Dès lors, des pans entiers de la littérature ont été retirés sous prétexte d'éliminer des livres "inappropriés" ou "obscènes". Les livres illustrés, à destination des plus jeunes, n'ont pas été épargnés: And Tango Makes Three, Everywhere Babies ou The Family Book, qui incluaient des représentations LGBTQ+, ont été qualifiés de "sexuellement explicites" et retirés.
Le récent arrêt de la Cour suprême des États-Unis dans l'affaire Mahmoud v. Taylor pourrait accentuer cette censure à l'échelle du pays en ce qu'il impose aux écoles d'offrir une option de retrait aux parents qui s'opposent aux livres illustrés LGBTQ+ pour des motifs religieux.
Une résistance s'organise
Plus inquiétant encore, les censeurs ne se limitent plus aux bibliothèques scolaires, mais s'attaquent désormais aux foires du livre, aux dons de livres et même aux bourses d'études visant à soutenir l'éducation publique. En Virginie, l'école de Lynchburg City a demandé aux familles de retourner des exemplaires du Free Speech Handbook (Manuel de la liberté d'expression) donné aux élèves du primaire, au motif qu'il contiendrait de la "satire pour adultes".
Les manuels scolaires et programmes d'études sont également contestés.

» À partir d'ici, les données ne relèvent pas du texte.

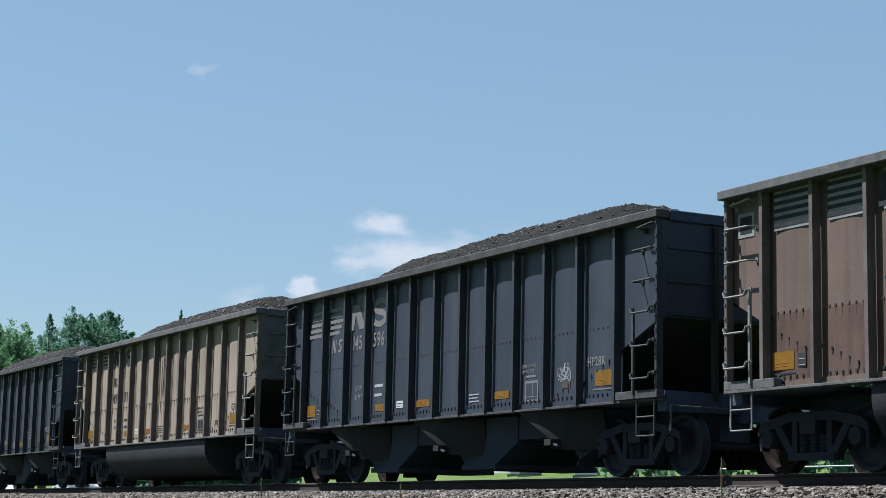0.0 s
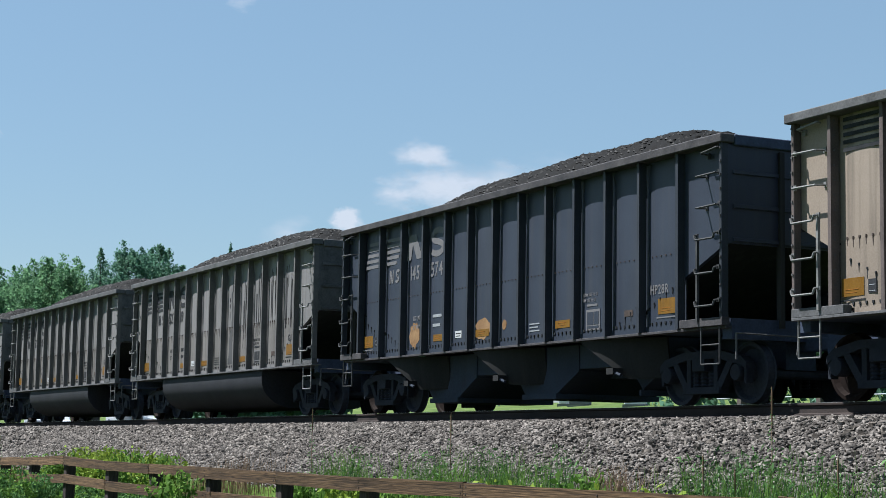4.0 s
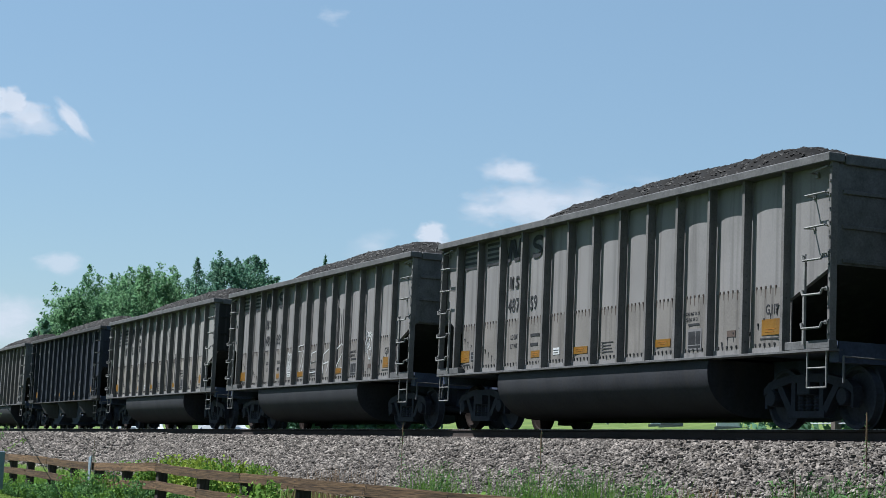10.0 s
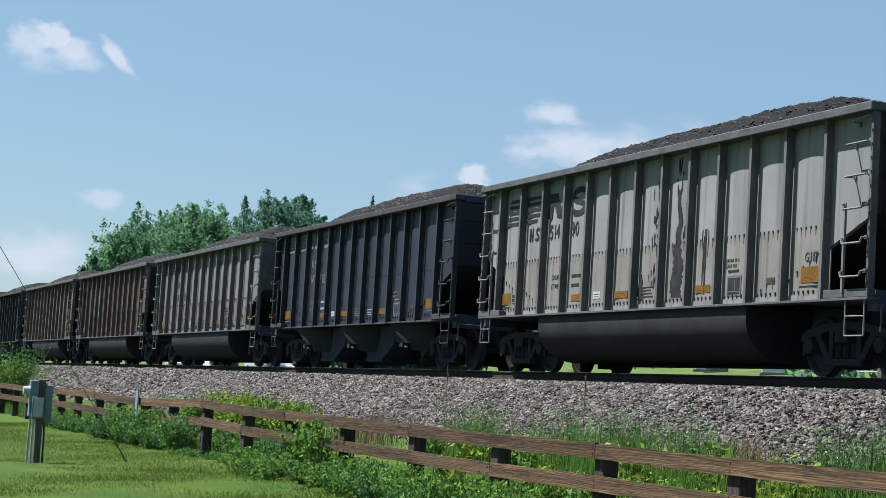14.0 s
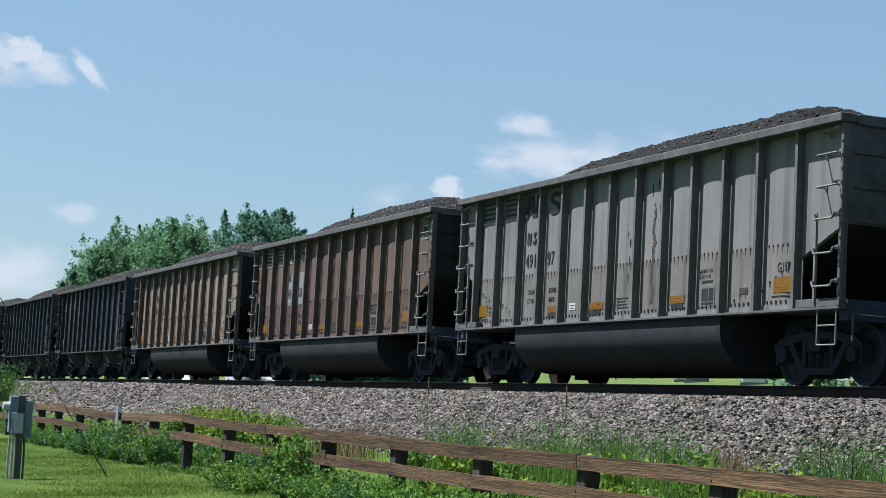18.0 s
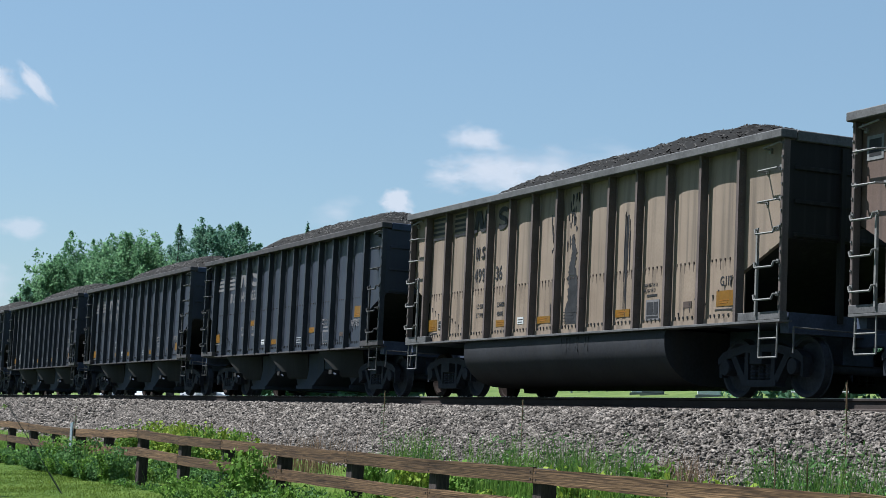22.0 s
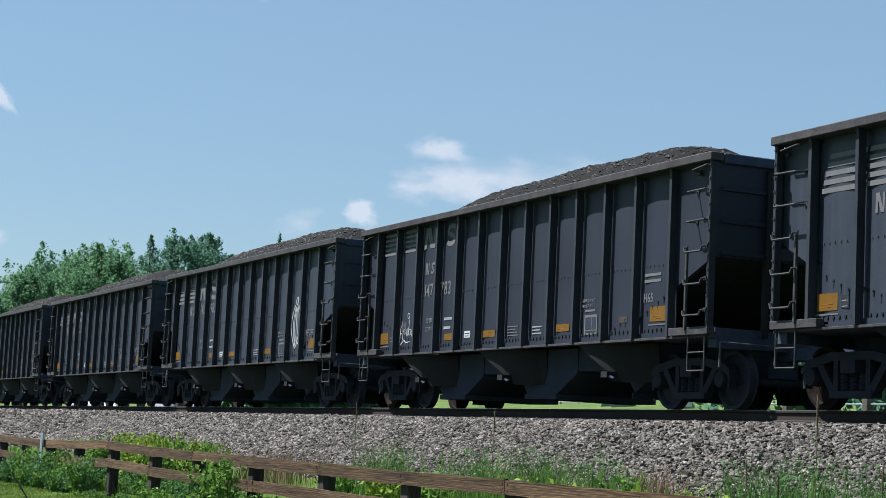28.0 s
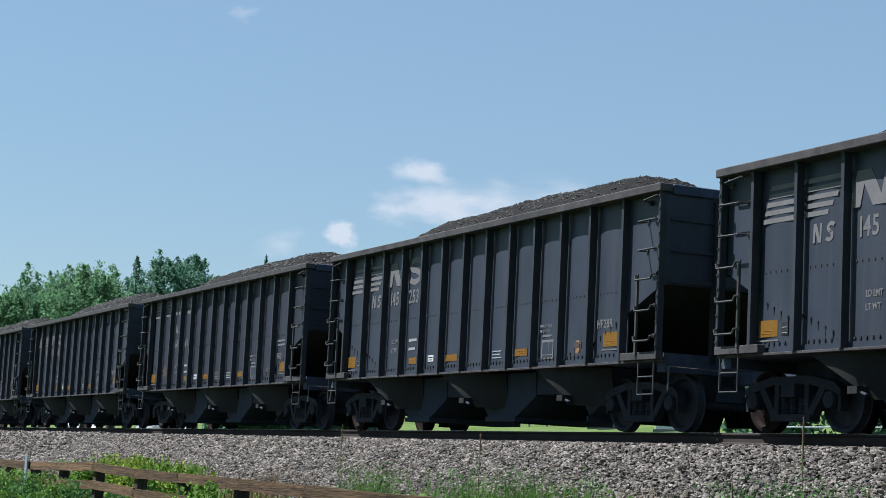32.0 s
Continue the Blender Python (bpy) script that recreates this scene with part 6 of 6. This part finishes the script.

Dans le Colorado, un conseil scolaire a rejeté un manuel d'histoire pour ses mentions du mouvement Black Lives Matter. En Floride, un manuel de biologie a été formellement contesté pour ses sections sur le changement climatique, l'évolution, la COVID-19 et le port du masque.
Si la censure devient routinière, l'association souligne que la perception de ces interdictions reste inchangée pour l'opinion publique. La plupart des Américains s'opposent aux restrictions d'accès aux livres dans les écoles publiques et plus largement à l'entrave à la liberté de lire. Ainsi, une résistance civile s'organise, tant du point de vue national, qu'étatique ou local pour lutter contre cette censure.